Danielle Dutton executes expert, miniscule language slips that make us slide down the surface of her narratives like raindrops streaking the windows of the last un-gentrified house in an old Victorian neighborhood. . . . An important new literary voice.
—Peter Connors, Rain Taxi
In Dutton’s appropriation of the genre’s hallmarks of tone and syntax, she recontextualizes the gothic setting. The ruined estate becomes language itself. Language is the setting which allows us to dream. And as the surrealist uses of Gothic elements remind, if we can dream in this way, we might trespass into the unfamiliar, and in so doing uncover more poignant ways to attempt life. As the drama inherent within the book’s title suggests, there is a way that Dutton’s appropriations project the human drama onto the stage of the book. It’s serious, but as many dramatists celebrate: comedy orbits a dark sun. Which is to say, this is also a very funny book.
—Selah Saterstrom, American Book Review
Danielle Dutton’s stories remind me of those alluring puzzles where the pool is overflowing and emptying at the same time. Dutton’s answer? That the self is a rush of the languages of storytelling and moments of helpless intimacy, and she recalculates the lives of her numerous heroines to assert the busy and the broken.

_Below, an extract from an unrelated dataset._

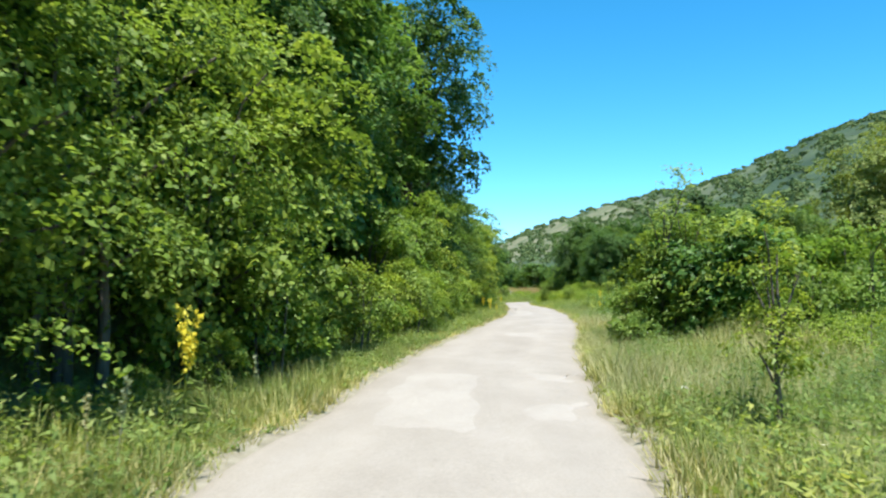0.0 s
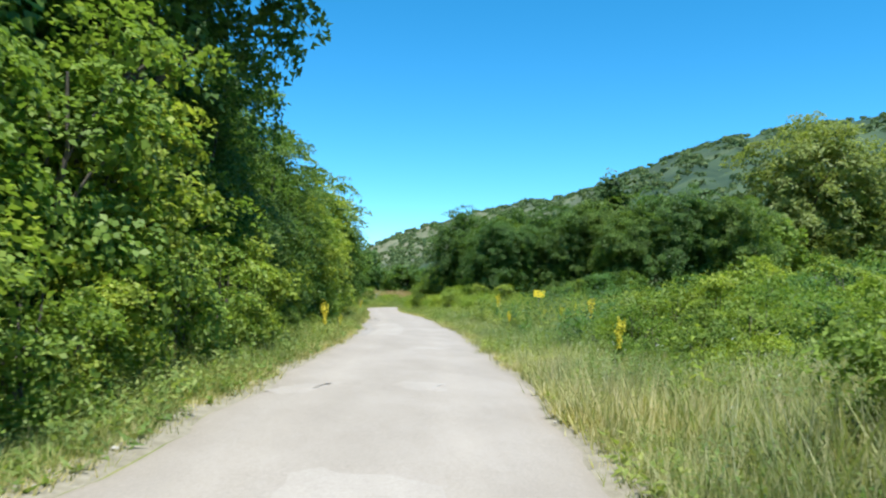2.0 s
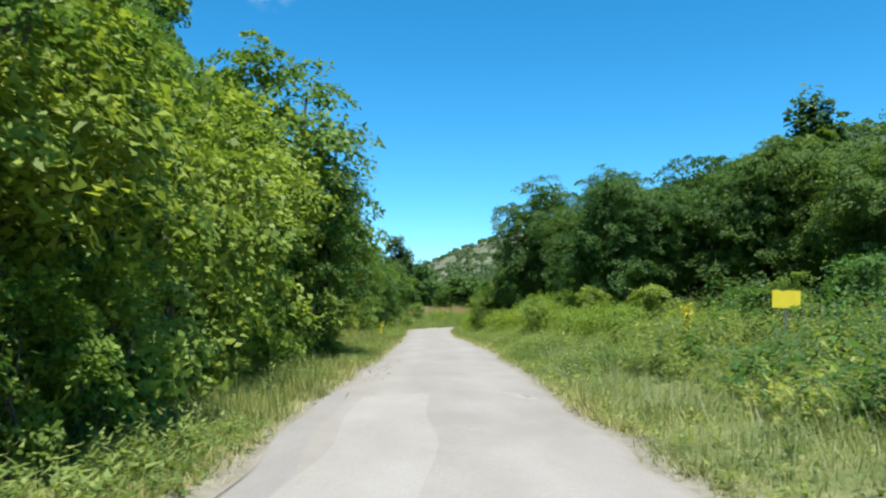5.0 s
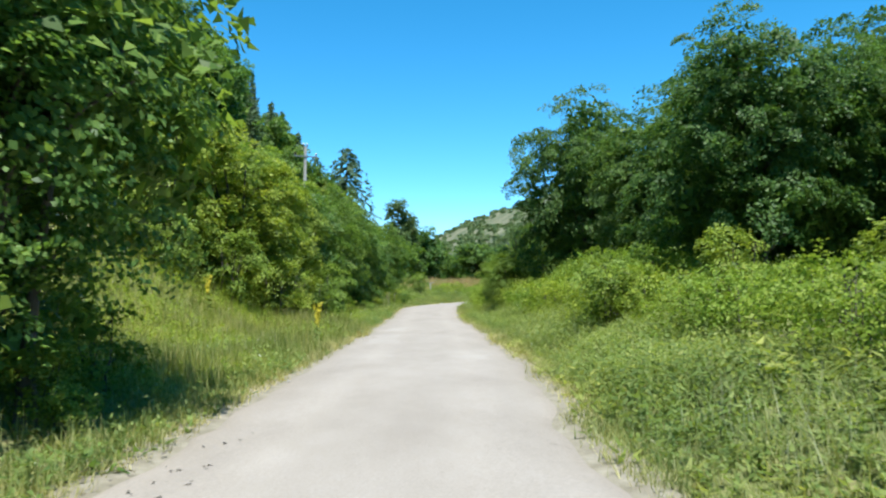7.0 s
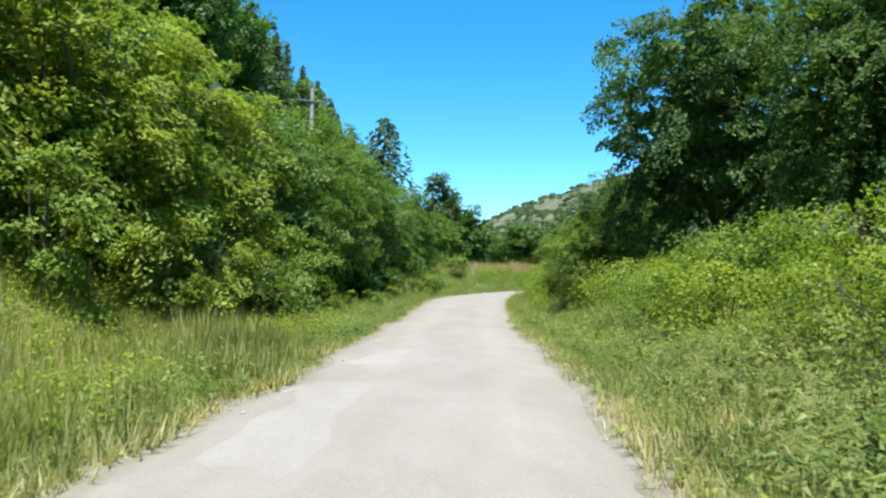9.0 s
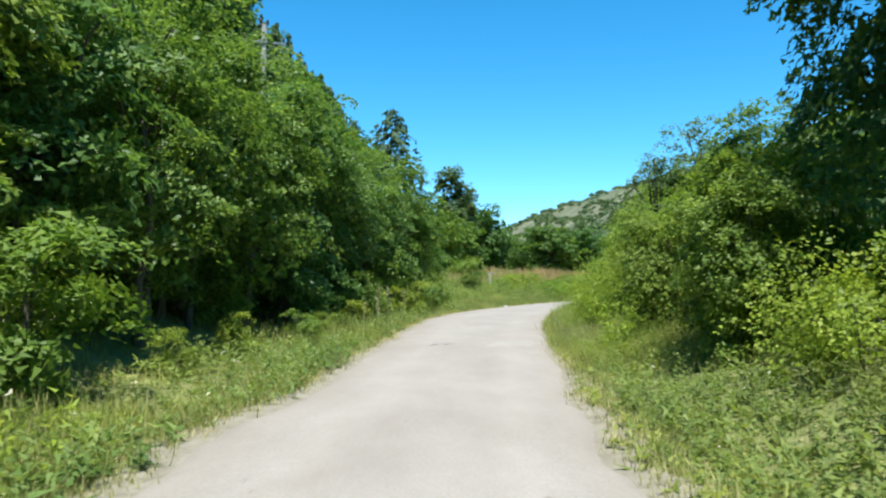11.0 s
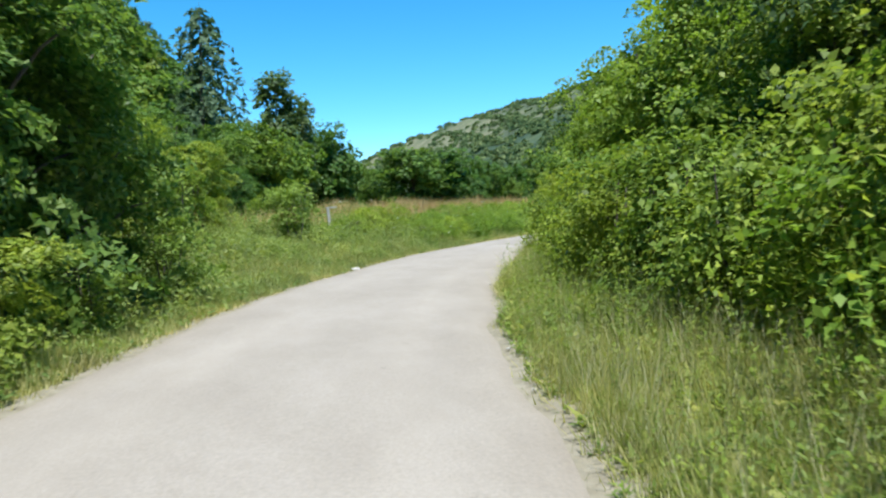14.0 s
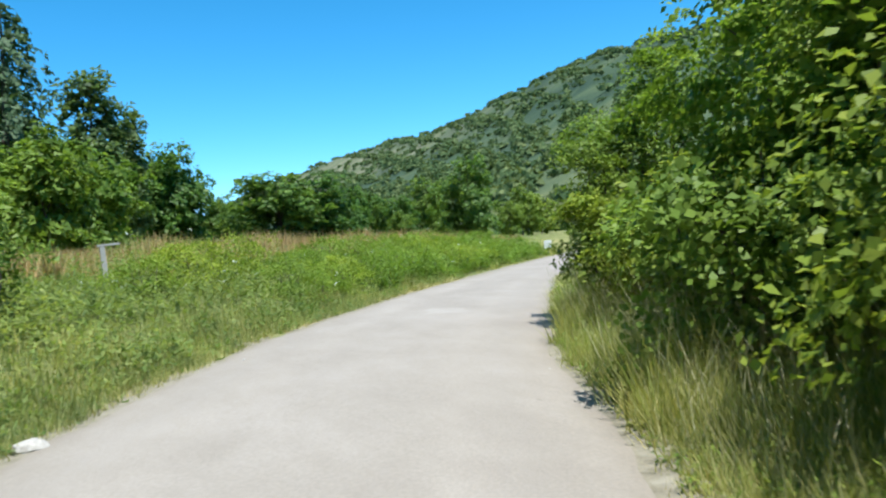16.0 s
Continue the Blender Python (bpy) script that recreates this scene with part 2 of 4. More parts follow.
# ---- the lie of the land ----
ROAD_Y = np.array([-60, -10, 0, 6, 11, 18, 26, 32, 39, 45, 51, 61, 66, 74, 85, 95, 104, 110, 117, 121, 125, 130, 135, 140, 146, 155, 166, 180, 200, 260], float)
ROAD_X = np.array([-5.9, -1.5, -0.75, -0.25, 0.2, 1.15, 2.6, 3.55, 4.6, 5.5, 6.25, 7.2, 7.65, 8.5, 9.5, 10.1, 10.72, 11.2, 12.0, 12.8, 13.9, 15.5, 17.6, 20.2, 24, 30.5, 38.5, 50, 72, 140], float)
_yy = np.arange(-60, 260, 0.5)
_k = np.exp(-0.5 * (np.arange(-8, 9) / 4.0) ** 2)
_pad = np.interp(np.arange(-64, 264, 0.5), ROAD_Y, ROAD_X)
_xx = np.convolve(_pad, _k / _k.sum(), "same")[8:-8]
_dx = np.gradient(_xx, _yy)
EYE_Y = np.array([p[1][1] for p in PATH])
EYE_Z = np.array([p[1][2] for p in PATH]) - 1.35


def road_x(y):
    y = np.asarray(y, float)
    return np.interp(y, _yy, _xx) + np.where(y > 259.5, (y - 259.5) * 1.1, 0) + np.where(y < -60, (y + 60) * 0.09, 0)


def road_k(y):
    return np.interp(y, _yy, _dx)


_fy = np.arange(-40, 215, 0.4)
_fr = np.random.default_rng(5)
_fray = [np.convolve(_fr.normal(0, 1, len(_fy) + 8), np.ones(3) / 3, "valid")[:len(_fy)] * 0.09 + np.convolve(_fr.normal(0, 1, len(_fy) + 40), np.ones(21) / 21, "valid")[:len(_fy)] * 0.25 for _ in range(2)]


def edge_left(y):
    """Half the road's width to the left of its middle, out to the frayed edge."""
    return np.interp(y, _fy, _fray[0]) + np.interp(y, [0, 15, 28, 37, 48, 60, 68, 73, 79, 90, 104, 108, 115, 121, 130, 137, 143, 150], [1.8, 1.6, 1.7, 1.8, 1.95, 1.92, 1.75, 1.92, 2.1, 2.05, 1.93, 1.97, 2.25, 2.35, 2.4, 2.5, 2.15, 1.95])


def edge_right(y):
    return np.interp(y, _fy, _fray[1]) + np.interp(y, [70, 76, 80, 85, 91, 98, 105, 109, 114, 120, 131, 139, 145, 150], [2.0, 1.95, 1.78, 1.7, 1.54, 1.46, 1.6, 1.9, 2.05, 2.17, 2.12, 2.3, 2.05, 1.95])


def road_z(y):
    y = np.asarray(y, float)
    out = 0
    for o in (-6, -3, 0, 3, 6):
        out = out + np.interp(y + o, np.r_[-30, EYE_Y, 160], np.r_[0, EYE_Z, 0]) / 5
    return out


def beside(y, off):
    """The place off metres to the right of the road's middle at y."""
    k = road_k(y)
    n = np.sqrt(1 + k * k)
    return road_x(y) + off / n, y - off * k / n


def offset_of(x, y):
    k = road_k(y)
    return (x - road_x(y)) / np.sqrt(1 + k * k)


def wobble(x, y):
    return (np.sin(x * 0.71 + 1.3 * np.sin(y * 0.37)) + np.sin(y * 0.83 + 1.1 * np.sin(x * 0.29))) * 0.5


RIDGE_AZ = [-180, -90, -30, -5, 2, 4.5, 6, 8.8, 12, 15, 17, 20, 23.8, 28.5, 32, 37, 45, 52, 70, 110, 180]
RIDGE_EL = [6, 8, 5, 2.0, 2.6, 3.8, 4.6, 5.6, 6.6, 7.2, 7.7, 8.1, 9.6, 11.3, 12.2, 12.7, 13.2, 13.5, 13.5, 9, 6]
BASE_AZ = [-180, -20, 0, 5, 10, 20, 35, 50, 90, 180]
BASE_R = [300, 500, 520, 460, 340, 200, 130, 105, 100, 300]
HILL_Y = [-60, 0, 40, 70, 85, 100, 122, 135, 150, 180, 210, 260, 400, 900]
HILL_X = [-12, -6, -2, 1.5, 4.5, 5.5, 7.5, 5, 3, 3, 6, 6, -20, 10]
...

Danielle Dutton writes with a deft explosiveness that craters the page with stunning, unsettling precision. Here “car lights like licorice whips slick the road outside the window,” there “the puffed-thumb Emma person” sways and falls, and everywhere “the firelight is orange against the midnight of the ocean.” Her marvelous, generous Attempts at a Life proves that, like Gertrude Stein, she knows how to be “at once talking and listening.“
Complete and devastating…. Dutton’s characters, and they are vivid characters, all approach the world as if it were immovable in its construction and the ways it will hurt them. The narrator of “S&M” writes, “What is it to walk away? Love treats my tongue like an oak leaf” but doesn’t walk away. She, like Madame Bovary, like Alice James, is bound by others. Even Jane Eyre, precariously tied at the rib, becomes less the recipient of a happy ending than a life dangled out to the world, incomplete.
—Adam Peterson, Octopus Magazine
A compelling, enigmatic read. Ideal for readers of the fiction and the literary essay alike, Danielle Dutton’s new book is a significant contribution to contemporary experimental writing.
—Kristina Marie Darling, Dogmatika
I would want to claim these pieces firmly as prose poems–in large part because of the way that poetry has become the big tent where everything that doesn’t fit somewhere else is welcome. . . . Dutton is certainly at home in a theoretical universe–one could discuss many of these poems–and quite profitably, I think–in terms of contemporary literary theory. However, Dutton’s work is incredibly inviting–she’s able to inhabit the insights of theory and then perform them without having to get bogged down in the sort of jargon or explanation that might deter the general reader (whoever you are). Dutton’s work is “accessible” in the best way possible. She’s working at a remarkably high level of insight while still inviting you to enjoy yourself.
—Jason Schneiderman, Coldfront
excerpts from Attempts at a Life
- “A Room with a Corpse,” in Octopus Magazine
- “Alice James” and “Hester Prynne,” in Double Room
- “Portrait of a Lady” in 5_trope
- “S&M,” in Tarpaulin Sky
Danielle Dutton is also the author of S P R A W L (Siglio Press), which was a finalist for the Believer Book Award. In 2010, Dutton launched her own independent press Dorothy, a publishing project, dedicated to works of fiction, “or near fiction, or about fiction, mostly by women.”